The scope of Engineered Wood Products is immense. Engineered wood
products are a high-performance, consistent, reliable and environmentally
responsible choice for everything from construction to materials
handling applications to home projects. New building systems
and high-tech products are changing the way builders build and
homeowners live. Leading the change into tomorrow are high performance
glued engineered wood products and systems that provide builders
with cost-effective and labor-saving alternatives in construction
applications behind the walls.
Glued engineered wood is manufactured by bonding together wood
strands, veneers, lumber or other forms of wood fiber to produce
a larger and integral composite unit that is stronger and stiffer
than the sum of its parts. The phenomenal growth in the use and
acceptance of engineered wood is proof that a new era is dawning
in residential building.
We spoke with Tom Williamson, Executive Vice President of Engineered
Wood Systems, a Tacoma, Washington-based affiliate of the APA.
explained why these products have become so popular: "Glued
engineered wood products provide designers with greater flexibility
to create the open spans desired by today's home owners. And they
result in stronger and more durable floors, walls and roofs. They
are carpenter-friendly and lightweight, making them easier to use
by the builder."
Williamson brought up the benefits to the environment: "Manufactured
wood products use less wood fiber than traditional wood products
to achieve the same or better performance. They make use of wood
elements that might otherwise not be suitable for use as a structural
product. In addition, these products make efficient use of faster-growing
trees from managed forests and farms and previously under-utilized
species which helps preserve old-growth forests. Also, engineered
wood compares very favorably to non-wood products with regard to
pollutants and emissions during manufacturing."
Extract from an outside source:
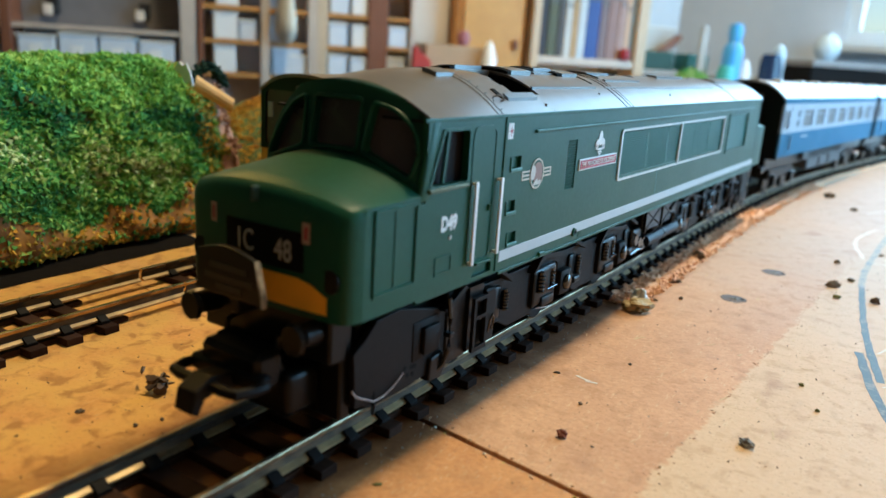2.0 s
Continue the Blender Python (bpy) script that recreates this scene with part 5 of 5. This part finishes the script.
# ---------------------------------------------------------------- the room behind
WALL = mat("wall_paint", (0.32, 0.32, 0.32), 0.8, amount=0.12, grain=0.3, blotch=0.03)
CEIL = mat("ceiling_paint", (0.28, 0.265, 0.24), 0.85, amount=0.08, grain=0.3, blotch=0.03)
CARPET = mat("carpet", (0.09, 0.075, 0.065), 0.95, amount=0.4, grain=1.5, blotch=0.05, bump=0.4)
PALE_WALL = mat("pale_wall_paint", (0.74, 0.77, 0.82), 0.8, amount=0.12, grain=0.3, blotch=0.03)
# Unseen south and west walls: tones chosen to shape the bounce light.
DARK_WALL = mat("low_bounce_brown", (0.095, 0.058, 0.032), 0.85, amount=0.12, grain=0.3, blotch=0.03)
X0, X1, Y0, Y1, Z0, Z1 = -165, 70, -175, 200, -76, 165
solo("floor", box(X0, X1, Y0, Y1, Z0 - 4, Z0), CARPET, (0, 0, Z0), "dark brown carpeted floor", "floor", kind="structure")
solo("ceiling", box(X0 - 8, X1 + 8, Y0 - 8, Y1 + 8, Z1, Z1 + 6), CEIL, (0, 0, Z1), "plain beige ceiling", "ceiling", kind="structure")
solo("wall_south", box(X0 - 8, X1 + 8, Y0 - 8, Y0, Z0, Z1), mat("warm_bounce_tan", (0.17, 0.11, 0.065), 0.8, amount=0.12, grain=0.3, blotch=0.03), (0, Y0, Z0), "unseen tan wall, toned to bounce warm light", "wall", kind="structure")
solo("wall_west", box(X0 - 8, X0, Y0, Y1, Z0, Z1), DARK_WALL, (X0, 0, Z0), "unseen dark brown wall, toned to cut bounce light", "wall", kind="structure")
WIN_N = (-15.0, 68.0, 15.0, 139.0)
WIN_E = (47.0, 125.0, 0.0, 52.0)
solo("wall_north", holed([(X0 - 8, Z0), (X1 + 8, Z0), (X1 + 8, Z1), (X0 - 8, Z1)], [[(WIN_N[0], WIN_N[2]), (WIN_N[1], WIN_N[2]), (WIN_N[1], WIN_N[3]), (WIN_N[0], WIN_N[3])]], "y", Y1, Y1 + 8), PALE_WALL, (0, Y1, Z0), "painted wall with a wide window", "wall", kind="structure")
solo("wall_east", holed([(Y0, Z0), (Y1, Z0), (Y1, Z1), (Y0, Z1)], [[(WIN_E[0], WIN_E[2]), (WIN_E[1], WIN_E[2]), (WIN_E[1], WIN_E[3]), (WIN_E[0], WIN_E[3])]], "x", X1, X1 + 8), WALL, (X1, 0, Z0), "painted wall with a window", "wall", kind="structure")
UPVC = mat("window_white", (0.75, 0.75, 0.74), 0.4, amount=0.08)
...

To promote high quality building practices using engineered wood
products, the APA instituted the Code Plus Program. It requires
participating builders to go one step above minimum code requirements.
For example, most areas require some sort of let-in bracing or
corner bracing using OSB or plywood on the corners. A Code-Plus
home would have fully sheathed walls using OSB or plywood. The
APA provides materials such as brochures, window decals and a certificate
suitable for framing for builders to promote the fact that their
homes are built according to Code Plus criteria.